WORK REQUIRED — Skip the pictures and repeat each line of the data exactly.

DATASET EXTRACT —
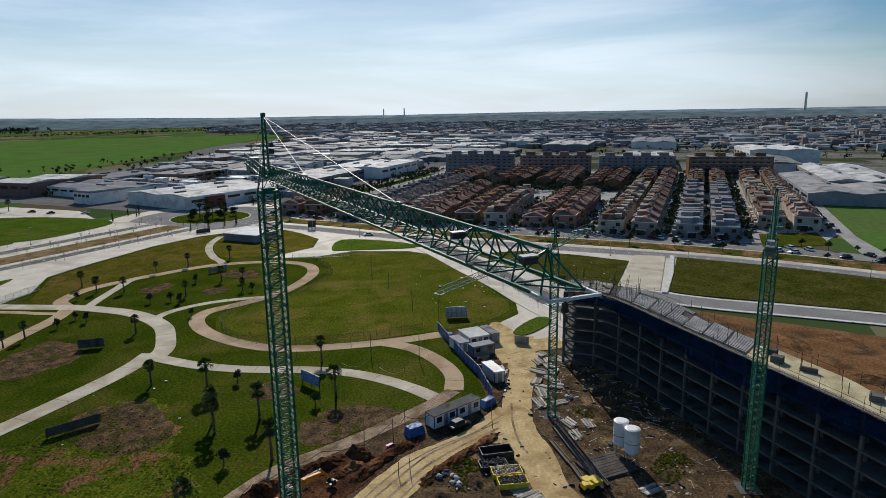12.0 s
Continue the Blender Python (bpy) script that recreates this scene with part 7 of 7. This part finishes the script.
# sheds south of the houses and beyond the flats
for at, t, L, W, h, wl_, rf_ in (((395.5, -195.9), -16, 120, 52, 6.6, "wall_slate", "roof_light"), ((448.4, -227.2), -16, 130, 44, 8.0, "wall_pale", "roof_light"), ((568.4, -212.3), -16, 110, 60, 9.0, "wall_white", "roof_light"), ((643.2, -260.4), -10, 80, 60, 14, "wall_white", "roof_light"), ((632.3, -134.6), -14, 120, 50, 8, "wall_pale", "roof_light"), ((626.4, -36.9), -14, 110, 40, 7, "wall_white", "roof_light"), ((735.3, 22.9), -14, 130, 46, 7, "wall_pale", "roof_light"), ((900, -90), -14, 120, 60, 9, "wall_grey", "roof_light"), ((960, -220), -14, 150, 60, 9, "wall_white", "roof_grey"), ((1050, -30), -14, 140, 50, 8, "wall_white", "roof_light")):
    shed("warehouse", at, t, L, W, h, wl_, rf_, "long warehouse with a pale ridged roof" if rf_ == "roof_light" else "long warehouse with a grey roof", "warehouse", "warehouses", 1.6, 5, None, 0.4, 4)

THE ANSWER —
12.0 s
Continue the Blender Python (bpy) script that recreates this scene with part 7 of 7. This part finishes the script.
# sheds south of the houses and beyond the flats
for at, t, L, W, h, wl_, rf_ in (((395.5, -195.9), -16, 120, 52, 6.6, "wall_slate", "roof_light"), ((448.4, -227.2), -16, 130, 44, 8.0, "wall_pale", "roof_light"), ((568.4, -212.3), -16, 110, 60, 9.0, "wall_white", "roof_light"), ((643.2, -260.4), -10, 80, 60, 14, "wall_white", "roof_light"), ((632.3, -134.6), -14, 120, 50, 8, "wall_pale", "roof_light"), ((626.4, -36.9), -14, 110, 40, 7, "wall_white", "roof_light"), ((735.3, 22.9), -14, 130, 46, 7, "wall_pale", "roof_light"), ((900, -90), -14, 120, 60, 9, "wall_grey", "roof_light"), ((960, -220), -14, 150, 60, 9, "wall_white", "roof_grey"), ((1050, -30), -14, 140, 50, 8, "wall_white", "roof_light")):
    shed("warehouse", at, t, L, W, h, wl_, rf_, "long warehouse with a pale ridged roof" if rf_ == "roof_light" else "long warehouse with a grey roof", "warehouse", "warehouses", 1.6, 5, None, 0.4, 4)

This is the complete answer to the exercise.